__Brief__: Return the data exactly, with all pictures removed.

__Given material__:
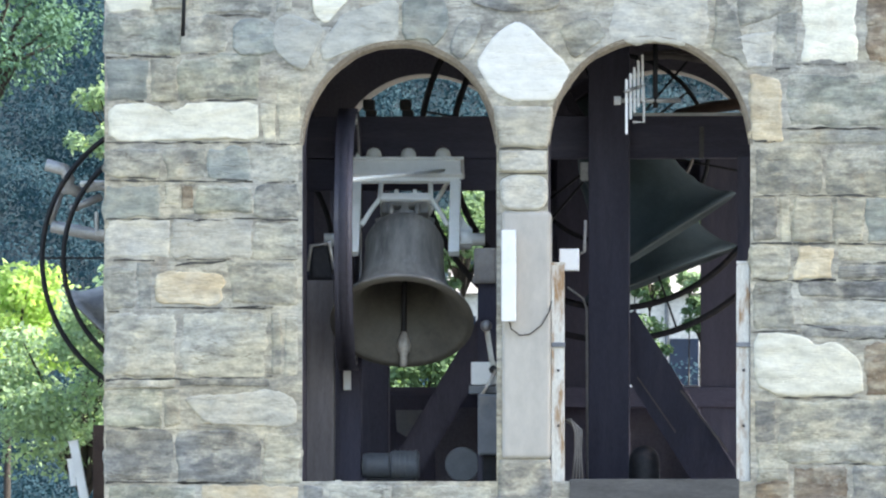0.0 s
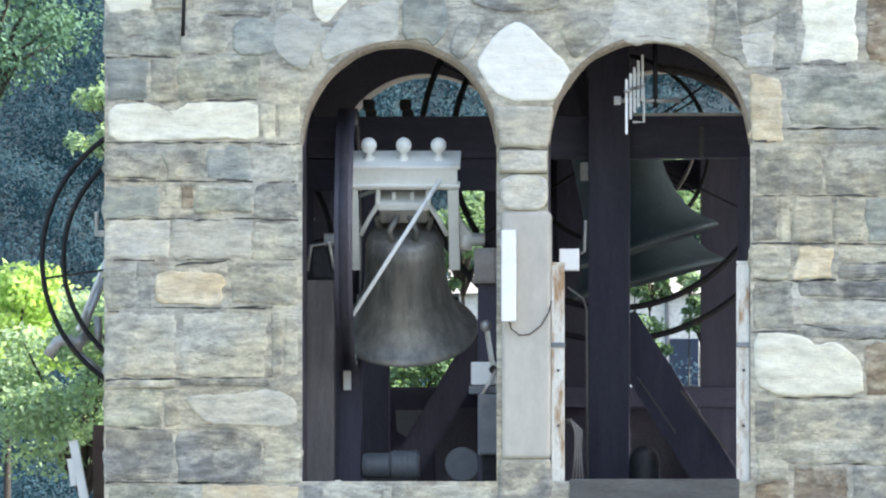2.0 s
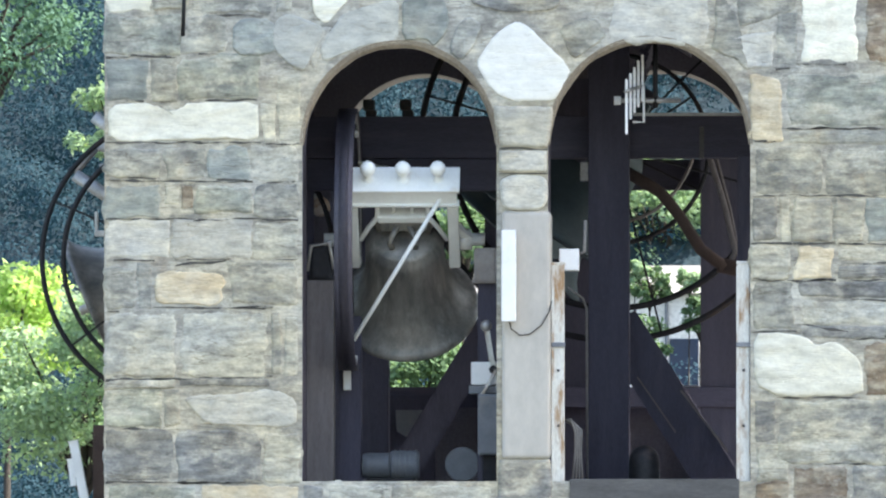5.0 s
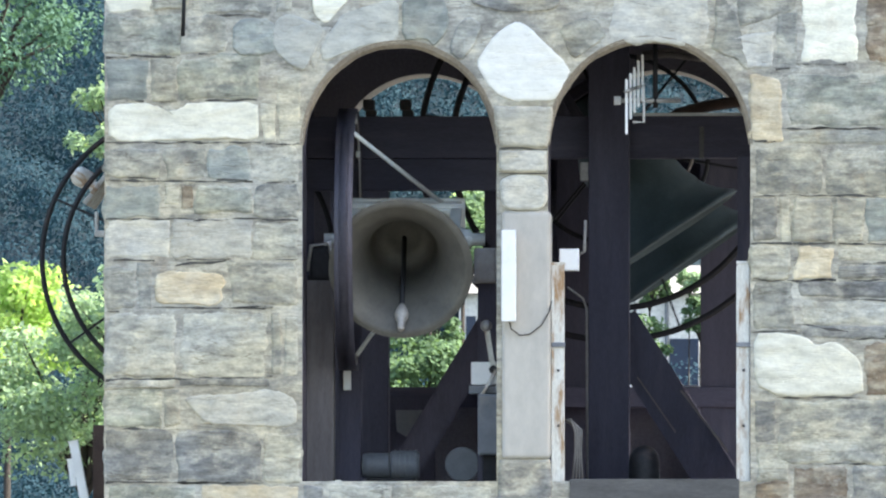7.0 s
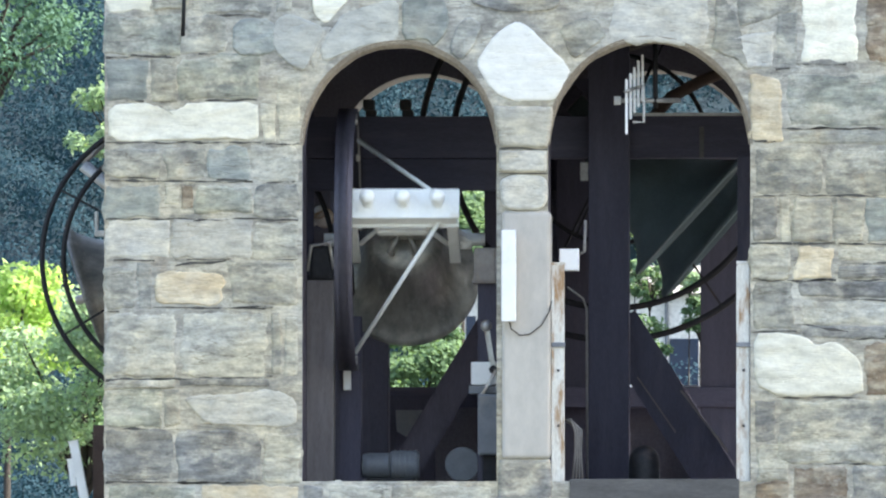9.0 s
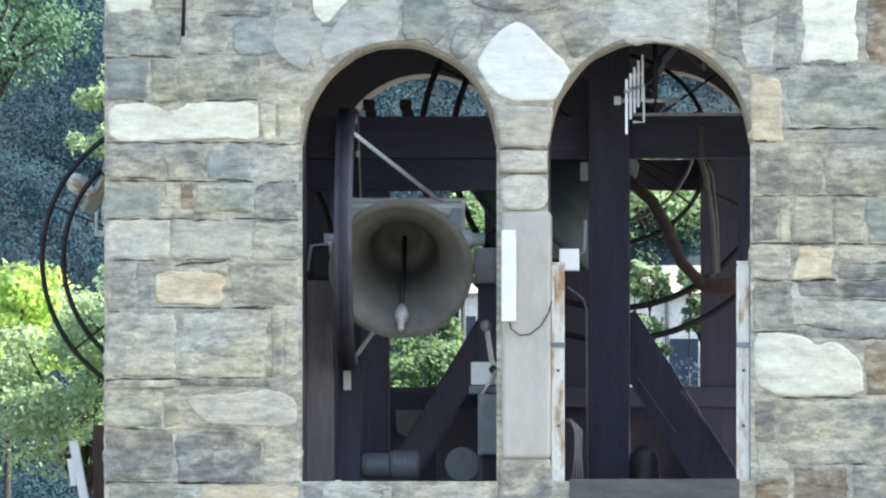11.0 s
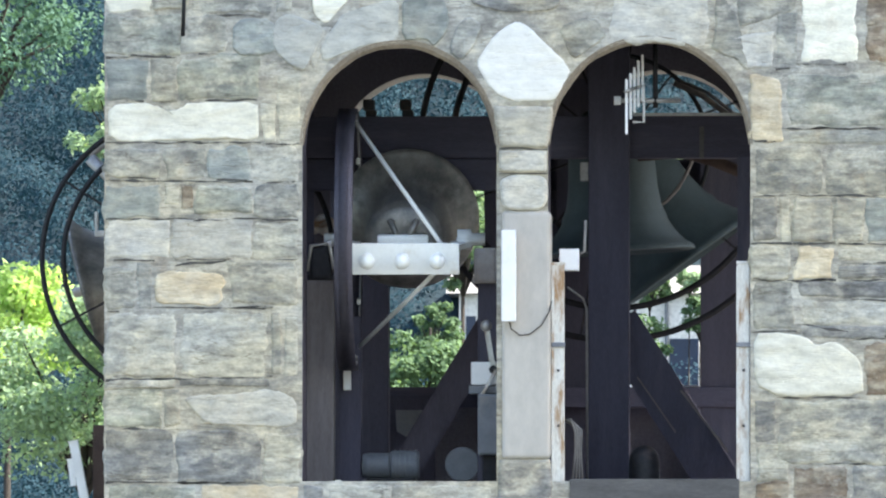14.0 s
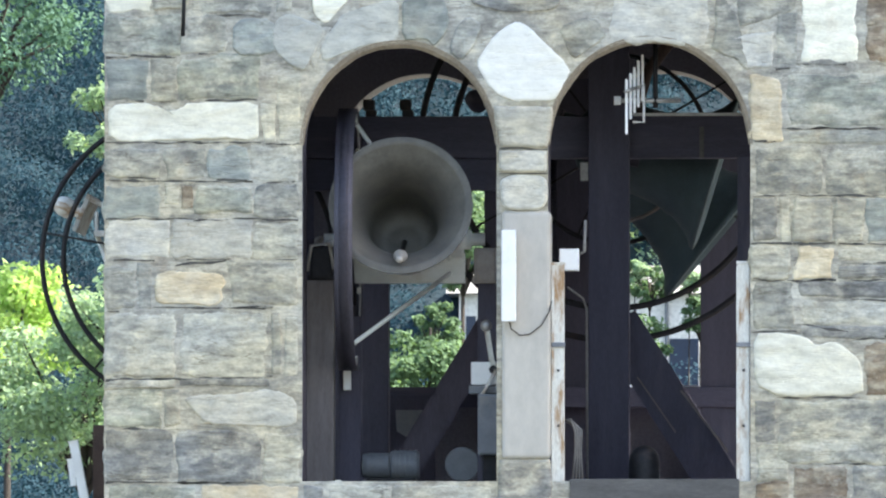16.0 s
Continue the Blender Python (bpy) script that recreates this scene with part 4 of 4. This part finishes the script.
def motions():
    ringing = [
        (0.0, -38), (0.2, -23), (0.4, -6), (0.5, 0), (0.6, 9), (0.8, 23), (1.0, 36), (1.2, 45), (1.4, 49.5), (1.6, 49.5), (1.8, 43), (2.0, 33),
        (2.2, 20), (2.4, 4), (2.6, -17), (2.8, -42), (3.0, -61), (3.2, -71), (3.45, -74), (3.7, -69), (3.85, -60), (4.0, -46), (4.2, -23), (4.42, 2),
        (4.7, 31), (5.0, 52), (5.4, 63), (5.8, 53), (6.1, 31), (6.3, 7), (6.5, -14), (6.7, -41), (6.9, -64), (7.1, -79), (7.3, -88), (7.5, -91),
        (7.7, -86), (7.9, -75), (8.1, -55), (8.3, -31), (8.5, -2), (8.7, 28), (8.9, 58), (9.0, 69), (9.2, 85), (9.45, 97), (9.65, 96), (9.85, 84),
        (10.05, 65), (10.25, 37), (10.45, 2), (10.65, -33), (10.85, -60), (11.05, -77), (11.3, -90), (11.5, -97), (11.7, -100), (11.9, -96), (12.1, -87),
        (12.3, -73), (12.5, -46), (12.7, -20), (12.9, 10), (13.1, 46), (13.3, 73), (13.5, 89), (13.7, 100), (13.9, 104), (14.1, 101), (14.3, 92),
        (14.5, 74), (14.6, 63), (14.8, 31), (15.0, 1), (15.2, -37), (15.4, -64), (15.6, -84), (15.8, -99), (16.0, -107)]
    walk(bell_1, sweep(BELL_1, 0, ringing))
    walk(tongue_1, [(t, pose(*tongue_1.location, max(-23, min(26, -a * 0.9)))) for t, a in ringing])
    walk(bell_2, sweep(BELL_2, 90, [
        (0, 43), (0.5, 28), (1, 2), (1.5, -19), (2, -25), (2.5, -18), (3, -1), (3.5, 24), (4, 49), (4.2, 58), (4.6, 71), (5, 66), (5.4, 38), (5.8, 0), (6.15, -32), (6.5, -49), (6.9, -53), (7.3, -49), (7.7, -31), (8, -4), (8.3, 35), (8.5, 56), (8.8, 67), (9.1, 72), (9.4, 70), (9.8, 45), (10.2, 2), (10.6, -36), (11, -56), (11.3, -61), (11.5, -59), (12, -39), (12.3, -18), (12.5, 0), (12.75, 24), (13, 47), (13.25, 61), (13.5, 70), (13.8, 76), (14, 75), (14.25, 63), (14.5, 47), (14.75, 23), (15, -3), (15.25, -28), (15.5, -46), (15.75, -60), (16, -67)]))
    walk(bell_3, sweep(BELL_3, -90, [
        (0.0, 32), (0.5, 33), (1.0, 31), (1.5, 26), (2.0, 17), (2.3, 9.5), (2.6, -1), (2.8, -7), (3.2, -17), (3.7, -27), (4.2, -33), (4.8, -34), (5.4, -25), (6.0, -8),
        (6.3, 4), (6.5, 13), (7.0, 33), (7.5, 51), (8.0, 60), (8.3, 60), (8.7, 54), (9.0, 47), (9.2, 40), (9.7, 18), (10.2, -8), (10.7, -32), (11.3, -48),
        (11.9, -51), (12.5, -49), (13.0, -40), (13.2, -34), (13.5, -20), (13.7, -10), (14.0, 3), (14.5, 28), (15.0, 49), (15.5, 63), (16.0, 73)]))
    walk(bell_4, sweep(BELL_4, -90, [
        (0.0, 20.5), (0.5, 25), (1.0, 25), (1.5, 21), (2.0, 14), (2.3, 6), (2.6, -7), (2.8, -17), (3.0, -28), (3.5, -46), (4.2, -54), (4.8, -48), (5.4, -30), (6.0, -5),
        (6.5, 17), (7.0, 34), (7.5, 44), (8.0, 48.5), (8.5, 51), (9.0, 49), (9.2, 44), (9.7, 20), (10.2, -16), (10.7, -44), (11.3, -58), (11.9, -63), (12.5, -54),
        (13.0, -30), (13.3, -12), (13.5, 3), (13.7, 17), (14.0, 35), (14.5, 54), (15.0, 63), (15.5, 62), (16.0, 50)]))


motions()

__Response to this task__:
0.0 s
2.0 s
5.0 s
7.0 s
9.0 s
11.0 s
14.0 s
16.0 s
Continue the Blender Python (bpy) script that recreates this scene with part 4 of 4. This part finishes the script.
def motions():
    ringing = [
        (0.0, -38), (0.2, -23), (0.4, -6), (0.5, 0), (0.6, 9), (0.8, 23), (1.0, 36), (1.2, 45), (1.4, 49.5), (1.6, 49.5), (1.8, 43), (2.0, 33),
        (2.2, 20), (2.4, 4), (2.6, -17), (2.8, -42), (3.0, -61), (3.2, -71), (3.45, -74), (3.7, -69), (3.85, -60), (4.0, -46), (4.2, -23), (4.42, 2),
        (4.7, 31), (5.0, 52), (5.4, 63), (5.8, 53), (6.1, 31), (6.3, 7), (6.5, -14), (6.7, -41), (6.9, -64), (7.1, -79), (7.3, -88), (7.5, -91),
        (7.7, -86), (7.9, -75), (8.1, -55), (8.3, -31), (8.5, -2), (8.7, 28), (8.9, 58), (9.0, 69), (9.2, 85), (9.45, 97), (9.65, 96), (9.85, 84),
        (10.05, 65), (10.25, 37), (10.45, 2), (10.65, -33), (10.85, -60), (11.05, -77), (11.3, -90), (11.5, -97), (11.7, -100), (11.9, -96), (12.1, -87),
        (12.3, -73), (12.5, -46), (12.7, -20), (12.9, 10), (13.1, 46), (13.3, 73), (13.5, 89), (13.7, 100), (13.9, 104), (14.1, 101), (14.3, 92),
        (14.5, 74), (14.6, 63), (14.8, 31), (15.0, 1), (15.2, -37), (15.4, -64), (15.6, -84), (15.8, -99), (16.0, -107)]
    walk(bell_1, sweep(BELL_1, 0, ringing))
    walk(tongue_1, [(t, pose(*tongue_1.location, max(-23, min(26, -a * 0.9)))) for t, a in ringing])
    walk(bell_2, sweep(BELL_2, 90, [
        (0, 43), (0.5, 28), (1, 2), (1.5, -19), (2, -25), (2.5, -18), (3, -1), (3.5, 24), (4, 49), (4.2, 58), (4.6, 71), (5, 66), (5.4, 38), (5.8, 0), (6.15, -32), (6.5, -49), (6.9, -53), (7.3, -49), (7.7, -31), (8, -4), (8.3, 35), (8.5, 56), (8.8, 67), (9.1, 72), (9.4, 70), (9.8, 45), (10.2, 2), (10.6, -36), (11, -56), (11.3, -61), (11.5, -59), (12, -39), (12.3, -18), (12.5, 0), (12.75, 24), (13, 47), (13.25, 61), (13.5, 70), (13.8, 76), (14, 75), (14.25, 63), (14.5, 47), (14.75, 23), (15, -3), (15.25, -28), (15.5, -46), (15.75, -60), (16, -67)]))
    walk(bell_3, sweep(BELL_3, -90, [
        (0.0, 32), (0.5, 33), (1.0, 31), (1.5, 26), (2.0, 17), (2.3, 9.5), (2.6, -1), (2.8, -7), (3.2, -17), (3.7, -27), (4.2, -33), (4.8, -34), (5.4, -25), (6.0, -8),
        (6.3, 4), (6.5, 13), (7.0, 33), (7.5, 51), (8.0, 60), (8.3, 60), (8.7, 54), (9.0, 47), (9.2, 40), (9.7, 18), (10.2, -8), (10.7, -32), (11.3, -48),
        (11.9, -51), (12.5, -49), (13.0, -40), (13.2, -34), (13.5, -20), (13.7, -10), (14.0, 3), (14.5, 28), (15.0, 49), (15.5, 63), (16.0, 73)]))
    walk(bell_4, sweep(BELL_4, -90, [
        (0.0, 20.5), (0.5, 25), (1.0, 25), (1.5, 21), (2.0, 14), (2.3, 6), (2.6, -7), (2.8, -17), (3.0, -28), (3.5, -46), (4.2, -54), (4.8, -48), (5.4, -30), (6.0, -5),
        (6.5, 17), (7.0, 34), (7.5, 44), (8.0, 48.5), (8.5, 51), (9.0, 49), (9.2, 44), (9.7, 20), (10.2, -16), (10.7, -44), (11.3, -58), (11.9, -63), (12.5, -54),
        (13.0, -30), (13.3, -12), (13.5, 3), (13.7, 17), (14.0, 35), (14.5, 54), (15.0, 63), (15.5, 62), (16.0, 50)]))


motions()